Ed ora, a conclusione, una mia diretta esperienza che risale al 1999 e che dimostra quanto le vicende della I guerra mondiale siano ancora presenti nella memoria collettiva della nostra Italia. Alla fine del 1998 fui incaricata dalle ferrovie austriache tramite l’Associazione Italia-Austria di Trento di cui ero socia fondatrice, di rintracciare i discendenti dei prigionieri italiani che nel 1916, prima quindi della disfatta di Caporetto, avevano costruito un viadotto lungo 4 chilometri a Florisdorf, il XXI distretto di Vienna, destinato a collegare due tronchi ferroviari alla periferia nord della capitale attraversando il Danubio. Quel viadotto, importante dal punto di vista strategico, con 220 arcate serviva allo smistamento del materiale bellico destinato al fronte russo e al cantiere furono chiamati 4.500 soldati italiani internati assieme ad altri 70.000 connazionali circa nei vicini campi di Leopoldau, Breitenlee, Sigmundsherbberg. In quest’ultimo cimitero riposano ben 2379 prigionieri italiani. Cinquecento di questi 4500 soldati chiamati a costruire il ponte, morirono di stenti e di malattie durante la prigionia e furono sepolti nel reparto riservato ai caduti italiani, del Zentralfriedhof, il cimitero monumentale di Vienna, a sud della capitale. Di essi poi si perse la traccia e neppure i familiari, il più delle volte, seppero quale sorte fosse toccata ai loro congiunti che non avevano fatto ritorno dalla prigionia. Da sempre quel viadotto, nel linguaggio dei viennesi, era stato chiamato Italienerschleife, la bretella degli italiani, perché costruita dagli italiani. Quel tratto di ferrovia messo fuori uso dai bombardamenti del 1944, era stato riattivato per utilizzare la vecchia bretella nell’ambito di un moderno trasporto merci ed il distretto di Florisdorf chiese ed ottenne che l’opera fosse questa volta ufficialmente dedicata al ricordo degli ex nemici molti dei quali morti in terra straniera per realizzare quest’opera. Il giorno dell’inaugurazione la gente di Florisdorf voleva accanto a sé quanti più possibile dei discendenti di questi prigionieri e mi si chiedeva di rintracciarli. E così mi fu permesso di vivere un’esperienza incredibile.
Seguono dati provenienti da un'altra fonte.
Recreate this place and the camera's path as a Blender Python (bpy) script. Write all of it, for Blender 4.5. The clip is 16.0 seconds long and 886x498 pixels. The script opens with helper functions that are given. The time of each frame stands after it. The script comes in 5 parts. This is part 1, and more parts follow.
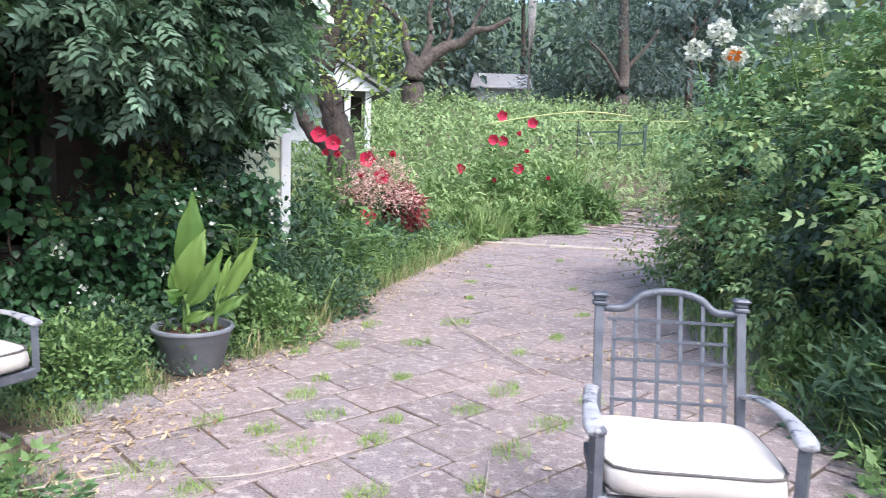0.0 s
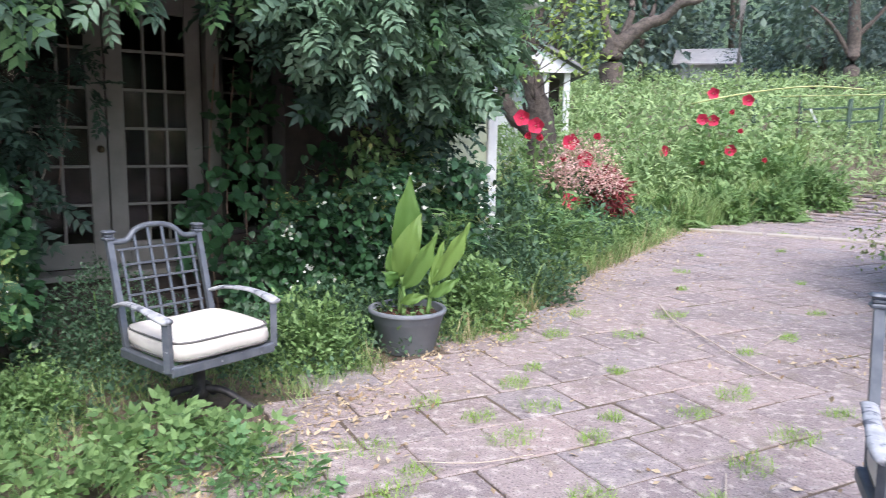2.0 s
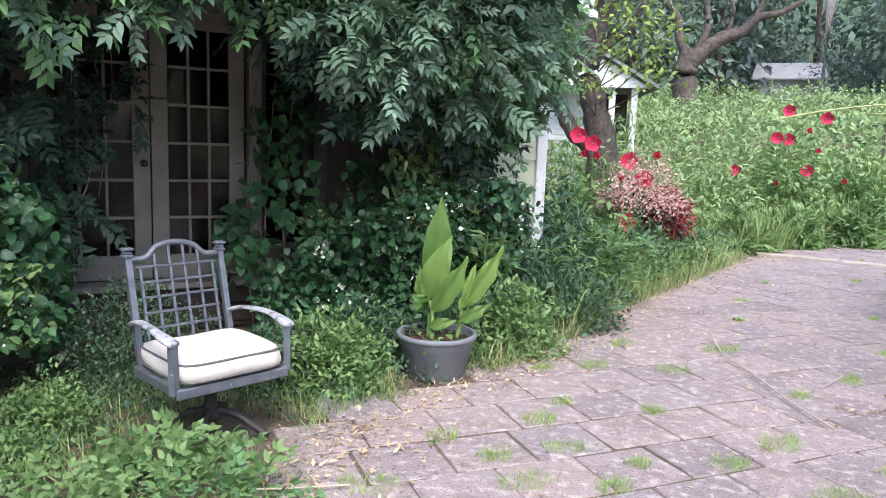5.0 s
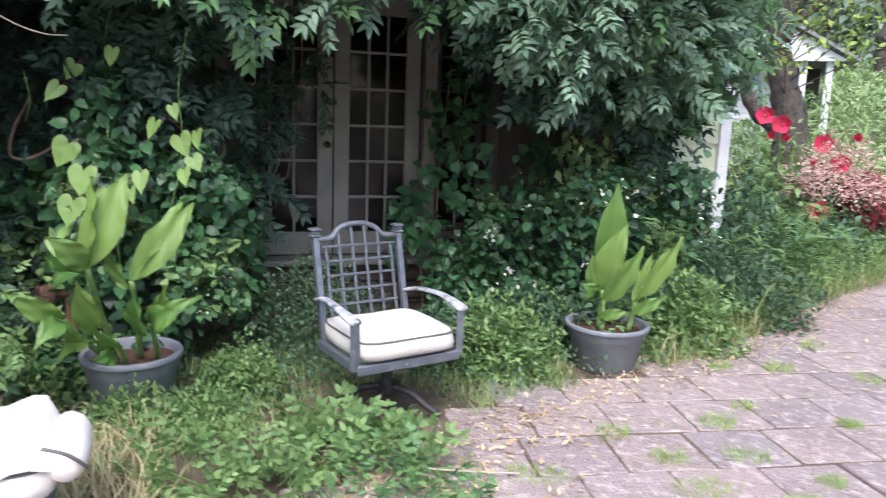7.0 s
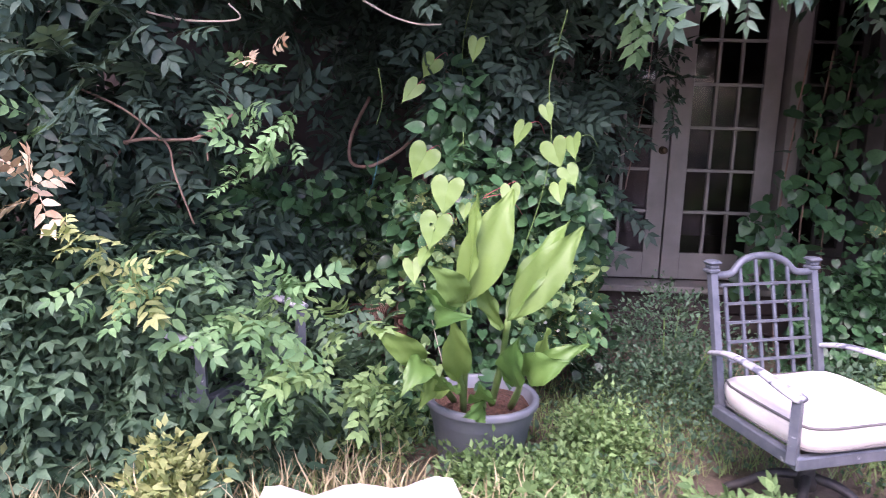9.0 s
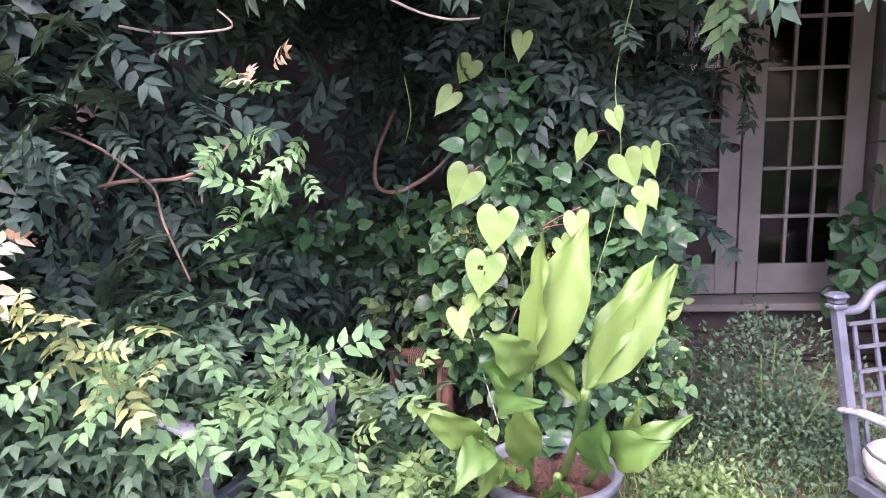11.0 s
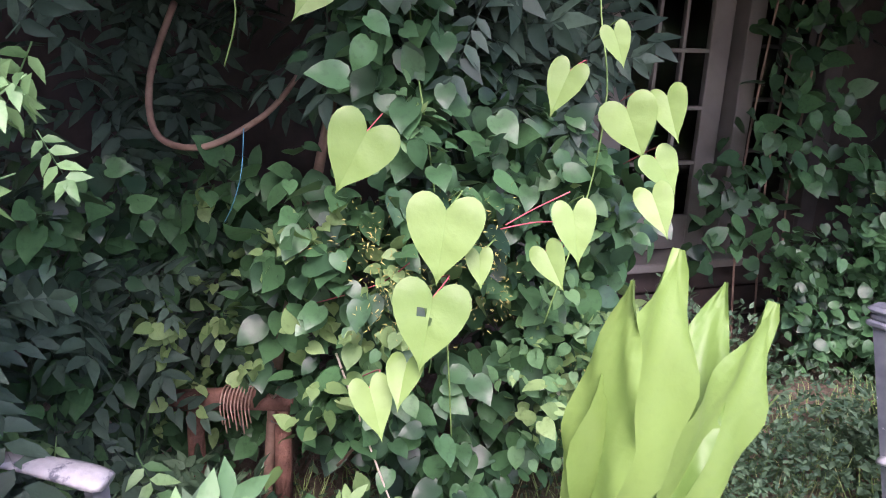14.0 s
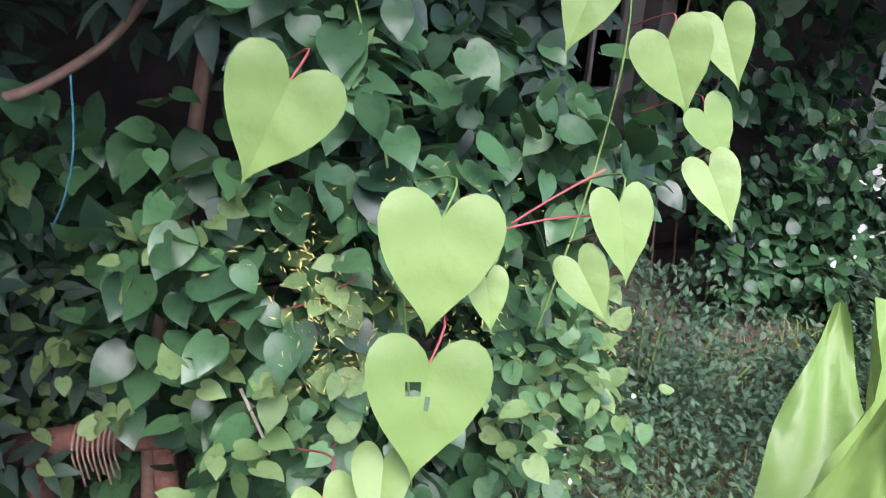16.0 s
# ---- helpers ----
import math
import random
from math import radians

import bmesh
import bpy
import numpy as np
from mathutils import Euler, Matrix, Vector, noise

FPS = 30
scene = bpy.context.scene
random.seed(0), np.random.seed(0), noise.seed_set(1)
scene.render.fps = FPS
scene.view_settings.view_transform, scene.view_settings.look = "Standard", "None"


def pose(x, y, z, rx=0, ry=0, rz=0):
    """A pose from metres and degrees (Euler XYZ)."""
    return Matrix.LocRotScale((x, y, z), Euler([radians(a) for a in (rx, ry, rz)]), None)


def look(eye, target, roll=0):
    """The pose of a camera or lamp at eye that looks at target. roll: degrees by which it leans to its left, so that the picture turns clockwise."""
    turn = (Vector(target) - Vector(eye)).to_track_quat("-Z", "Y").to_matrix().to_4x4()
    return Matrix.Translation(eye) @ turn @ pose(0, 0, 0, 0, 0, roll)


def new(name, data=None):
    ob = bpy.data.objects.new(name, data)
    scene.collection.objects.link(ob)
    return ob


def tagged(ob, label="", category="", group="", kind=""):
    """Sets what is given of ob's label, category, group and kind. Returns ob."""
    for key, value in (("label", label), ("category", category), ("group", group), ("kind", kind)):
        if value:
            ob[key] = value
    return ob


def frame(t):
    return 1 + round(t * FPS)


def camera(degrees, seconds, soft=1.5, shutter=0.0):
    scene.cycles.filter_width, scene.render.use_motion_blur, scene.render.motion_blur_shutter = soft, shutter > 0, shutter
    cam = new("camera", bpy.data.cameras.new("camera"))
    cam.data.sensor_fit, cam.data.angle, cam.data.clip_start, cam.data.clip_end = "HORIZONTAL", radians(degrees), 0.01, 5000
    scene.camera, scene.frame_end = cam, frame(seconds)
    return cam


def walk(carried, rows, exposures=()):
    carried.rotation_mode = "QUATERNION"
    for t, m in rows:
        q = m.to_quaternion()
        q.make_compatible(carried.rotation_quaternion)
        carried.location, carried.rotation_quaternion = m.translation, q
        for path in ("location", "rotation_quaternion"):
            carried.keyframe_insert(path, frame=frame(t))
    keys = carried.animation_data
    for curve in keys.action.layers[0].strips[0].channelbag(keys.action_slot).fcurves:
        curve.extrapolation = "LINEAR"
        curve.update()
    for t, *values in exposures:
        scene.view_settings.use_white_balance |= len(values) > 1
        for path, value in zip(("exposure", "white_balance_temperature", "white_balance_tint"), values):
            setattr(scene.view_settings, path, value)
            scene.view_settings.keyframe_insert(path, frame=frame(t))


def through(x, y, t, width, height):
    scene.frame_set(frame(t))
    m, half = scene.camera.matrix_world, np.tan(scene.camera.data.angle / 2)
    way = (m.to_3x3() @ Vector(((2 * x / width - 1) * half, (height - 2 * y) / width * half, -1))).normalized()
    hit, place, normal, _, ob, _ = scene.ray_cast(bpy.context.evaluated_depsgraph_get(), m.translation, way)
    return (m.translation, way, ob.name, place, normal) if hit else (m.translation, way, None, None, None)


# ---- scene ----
SKY, SUN = 0.15, 1.0
EXPOSURE = [(0.0, 1.39, 6050, 14), (6.0, 1.39, 6000, 15), (7.5, 1.57, 6000, 19), (9.0, 1.97, 6000, 44), (11.5, 2.4, 6150, 44), (13.0, 2.3, 6250, 42), (14.0, 2.07, 6200, 38), (15.0, 2.05, 6050, 34), (16.0, 1.9, 5900, 27)]
cam = camera(63.3, 16.0, soft=0.7, shutter=0.3)
PATH = [
    (0, (-2.625, 1.091, 1.488), (-2.41, 3.064, 1.238), 2.1),
    (0.5, (-2.714, 1.188, 1.501), (-2.622, 3.172, 1.261), 2.2),
    (1, (-2.775, 1.223, 1.484), (-2.764, 3.208, 1.237), 1.8),
    (1.5, (-2.818, 1.237, 1.477), (-2.9, 3.213, 1.179), 2.2),
    (2, (-2.803, 1.245, 1.478), (-3.104, 3.198, 1.169), 1.2),
    (2.5, (-2.745, 1.3, 1.481), (-3.212, 3.224, 1.197), 0.3),
    (3, (-2.683, 1.373, 1.49), (-3.115, 3.311, 1.251), 1.4),
    (3.5, (-2.628, 1.438, 1.495), (-3.046, 3.383, 1.293), 2.1),
    (3.7, (-2.617, 1.459, 1.492), (-3.075, 3.395, 1.287), 2.7),
    (5.8, (-2.541, 1.473, 1.558), (-3.07, 3.376, 1.247), 1.4),
    (6, (-2.529, 1.479, 1.548), (-3.092, 3.373, 1.242), 1.4),
    (6.5, (-2.605, 1.453, 1.57), (-3.154, 3.35, 1.253), 2.5),
    (7, (-2.687, 1.473, 1.582), (-3.579, 3.226, 1.222), 2.1),
    (7.5, (-2.985, 1.417, 1.58), (-3.959, 3.138, 1.281), 1.3),
    (8, (-3.228, 1.439, 1.561), (-4.431, 2.995, 1.199), -0.1),
    (8.5, (-3.49, 1.588, 1.557), (-4.785, 3.071, 1.208), 0.5),
    (9, (-3.784, 1.66, 1.558), (-5.16, 3.061, 1.18), 1.6),
    (9.2, (-3.895, 1.681, 1.559), (-5.261, 3.092, 1.178), 0.8),
    (11.3, (-4.342, 2.106, 1.635), (-5.786, 3.431, 1.232), -2.2),
    (11.5, (-4.43, 2.149, 1.643), (-5.804, 3.526, 1.178), -2.9),
    (12, (-4.68, 2.299, 1.614), (-5.943, 3.78, 1.154), -1.8),
    (12.5, (-4.889, 2.444, 1.614), (-6.059, 3.982, 1.097), 1.7),
    (13, (-5.125, 2.519, 1.61), (-6.127, 4.168, 1.083), -0.6),
    (13.5, (-5.281, 2.561, 1.602), (-6.074, 4.299, 1.012), 2.3),
    (14, (-5.344, 2.654, 1.592), (-6.152, 4.381, 0.989), 1.9),
    (14.5, (-5.399, 2.826, 1.593), (-6.266, 4.536, 1.026), 2.1),
    (15, (-5.489, 2.97, 1.566), (-6.369, 4.657, 0.949), 2.5),
    (15.5, (-5.653, 3.051, 1.568), (-6.259, 4.83, 0.884), 0.4),
    (16, (-5.711, 3.09, 1.55), (-6.131, 4.874, 0.75), 3.6),
]
walk(cam, [(t, look(eye, target, roll)) for t, eye, target, roll in PATH], EXPOSURE)

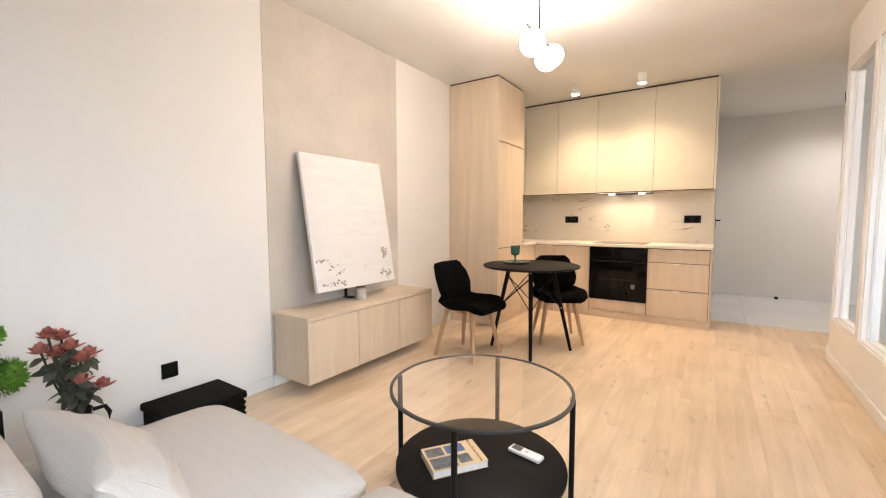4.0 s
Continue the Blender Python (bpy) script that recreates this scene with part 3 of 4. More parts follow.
socket("socket", (-1.643, NORTH - 0.019, 1.075), (-1.475, NORTH - 0.0095, 1.159), "y", "black double socket on backsplash", 2)
socket("socket", (-0.285, NORTH - 0.019, 1.078), (-0.124, NORTH - 0.0095, 1.162), "y", "black double socket on backsplash", 2)
socket("socket", (WEST, -0.16, 0.268), (WEST + 0.01, -0.08, 0.35), "x", "single black wall socket", 1)
socket("socket", (EAST - 0.01, 2.89, 0.54), (EAST, 3.046, 0.618), "x", "black double bedside socket", 2)
socket("socket", (EAST - 0.01, 0.69, 0.533), (EAST, 0.99, 0.614), "x", "black four-gang bedside socket behind ivy", 4)
socket("socket", (EAST - 0.01, 3.61, 0.235), (EAST, 3.69, 0.315), "x", "single black wall socket with plug", 1)

FA = Vector((-2.27, 3.865, 0.844))
fa = thing("kitchen_faucet", FA, "black gooseneck kitchen faucet", "faucet")
part("base", lathe(bmesh.new(), [(0.027, 0), (0.027, 0.01), (0.021, 0.014), (0.021, 0.10), (0.014, 0.108)], FA, 20), BLACK, fa, "", True)
aim = Vector((0.25, -0.97, 0)).normalized()
pts = [FA + Vector((0, 0, 0.10)), FA + Vector((0, 0, 0.25))] + [FA + aim * (0.06 - 0.06 * math.cos(a)) + Vector((0, 0, 0.355 + 0.06 * math.sin(a))) for a in [math.pi * i / 10 for i in range(11)]] + [FA + aim * 0.122 + Vector((0, 0, 0.21))]
part("spout", tube(bmesh.new(), pts, 0.012, 10), BLACK, fa, "", True)
part("lever", rod(bmesh.new(), FA + Vector((0.0, 0.02, 0.07)), FA + Vector((0.02, 0.07, 0.115)), 0.008, 0.006), BLACK, fa, "", True)
sk = thing("sink", (-2.14, 3.62, 0.8441), "dark inset kitchen sink in worktop corner", "sink")
part("rim", bx(-2.34, -1.95, 3.40, 3.66, 0.8445, 0.849, 0.002), BLACK, sk)
part("bowl", bx(-2.31, -1.98, 3.43, 3.63, 0.8495, 0.8505), GAP, sk)

# ceiling spots: small white tubes
for sx in (-1.305, -0.65):
    s = thing("ceiling_spot", (sx, 3.465, 2.475), "small white surface-mounted ceiling spot, lit", "ceiling light", "kitchen spots")
    b = lathe(bmesh.new(), [(0.034, 0.02), (0.040, 0.0), (0.040, 0.099), (0.034, 0.0995)], (sx, 3.465, 2.475), 24)
    part("housing", b, TRIM, s, "", True)
    part("lamp", lathe(bmesh.new(), [(0.030, 0), (0.033, 0.004)], (sx, 3.465, 2.4705), 20), BULB, s, "lit warm lamp")
s = thing("ceiling_spot", (1.235, 5.45, 2.455), "small black cylindrical hall ceiling spot, lit", "ceiling light")
part("housing", lathe(bmesh.new(), [(0.040, 0.0), (0.044, 0.002), (0.044, 0.119), (0.04, 0.12)], (1.235, 5.45, 2.455), 24), BLACK, s, "", True)
part("lamp", lathe(bmesh.new(), [(0.030, 0), (0.033, 0.004)], (1.235, 5.45, 2.4505), 20), glowing("hall bulb", (1, 0.95, 0.9), 25), s, "lit lamp")

# hall door in side wall, edge-on, with its lever
dn = tagged(thing("door_1", (0.0, 5.1, 0), "white hall door seen edge-on with black lever", "door"), kind="structure")
part("leaf", bx(0.0005, 0.010, 4.72, 5.58, 0.005, 2.05, 0.002), TRIM, dn)
part("door_handle", tube(bmesh.new(), [(0.01, 5.50, 1.10), (0.055, 5.50, 1.10), (0.058, 5.49, 1.10), (0.058, 5.38, 1.10)], 0.010, 8), BLACK, dn, "black lever handle")
part("escutcheon", bx(0.0105, 0.016, 5.475, 5.525, 0.99, 1.13, 0.002), BLACK, dn)
ds = single("door_stop", lathe(bmesh.new(), [(0.022, 0), (0.024, 0.006), (0.022, 0.028), (0.016, 0.034)], (0.757, 6.14, 0.001), 20), BLACK, "small black floor door stop on tiles", "door stop", smooth=True)

# ---- living room ----
tv = thing("tv_cabinet", (-2.255, 1.17, 0.083), "floating pale ash cabinet with three doors on wall", "cabinet")
part("body", bx(WEST + 0.019, -2.09, 0.522, 1.816, 0.1, 0.4885, 0.002), CARCASS, tv)
part("side_panel", bx(WEST + 0.019, -2.0905, 0.506, 0.5215, 0.083, 0.488, 0.001), ASH_V, tv)
part("side_panel", bx(WEST + 0.019, -2.0905, 1.8165, 1.832, 0.083, 0.488, 0.001), ASH_V, tv)
part("bottom_panel", bx(WEST + 0.019, -2.0905, 0.522, 1.816, 0.083, 0.0995), ASH_V, tv)
part("top", bx(WEST + 0.005, -2.068, 0.504, 1.834, 0.489, 0.512, 0.002), ASH_Y, tv)
for a, b in ((0.506, 0.9365), (0.941, 1.3845), (1.389, 1.832)):
    part("door", bx(-2.089, -2.07, a, b, 0.083, 0.484, 0.0015), ASH_V, tv)


def slab_at(w, h, d, m, bev=0.002):
    b = bx(-w / 2, w / 2, -d / 2, d / 2, -h / 2, h / 2, bev)
    b.transform(m)
    return b


# leaning canvas: local x runs along the wall, local y out of the wall
tilt = math.atan2(0.165, 0.975)
MC = Matrix.Translation((-2.313, 1.105, 1.108)) @ Matrix.Rotation(radians(90), 4, "Z") @ Matrix.Rotation(-tilt, 4, "X")
cv = thing("canvas_painting", (-2.25, 1.105, 0.62), "white textured abstract canvas leaning against plaster wall", "painting")
part("canvas", slab_at(0.80, 0.985, 0.032, MC, 0.004), CANVAS, cv)


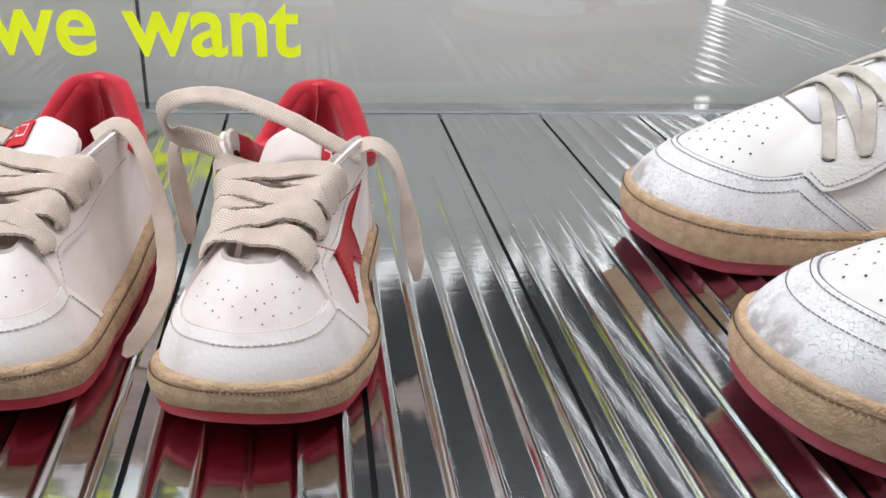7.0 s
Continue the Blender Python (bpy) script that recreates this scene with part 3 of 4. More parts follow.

 Quando iniziai, chiedendo e ricevendo dal Commissariato Generale Onoranze Caduti in Guerra del Ministero della Difesa, la documentazione, illustrando su giornali e riviste e attraverso la RAI di Trento il mio progetto e facendo appelli, ero ben lungi dall’immaginare quanti consensi questa ricerca avrebbe riscosso. Furono sei mesi di lavoro intenso e di commozione più che intensa. Ricevetti centinaia di lettere e fax, telefonate che mi giunsero da ogni parte (una persino dal Canada). Quelle lettere, quelle telefonate, testimoniarono come 80 anni non fossero riusciti a lenire nella memoria collettiva e, tanto meno, in quella familiare, il dolore di un distacco il più delle volte definitivo e testimoniarono, rendendomi ancora più convinta di ciò che stavo facendo, di quanti valori potessero ancora esistere e tramandarsi. Il viadotto rinnovato, chiamato Weinende Bruecke, il ponte delle lacrime, venne inaugurato il 29 maggio 1999 alla presenza di autorità austriache ed italiane, di una cinquantina di discendenti di quei prigionieri giunti da ogni parte d’Italia. Il gruppo più numeroso giunse dalla Sicilia. Rappresentavano l’Italia l’ambasciatore Josef Nitti e l’addetto militare colonnello Massimiliano Terraveglia oltre ad ufficiali dello Stato italiano. Giunse anche una folta rappresentanza dell’Associazione dei Ragazzi del ’99. Su quel viadotto venne collocata una statua dello scultore italiano Wander Bertoni rappresentante un ponte da cui cadono copiose lacrime, a ricordo del sacrificio di tanti nostri connazionali".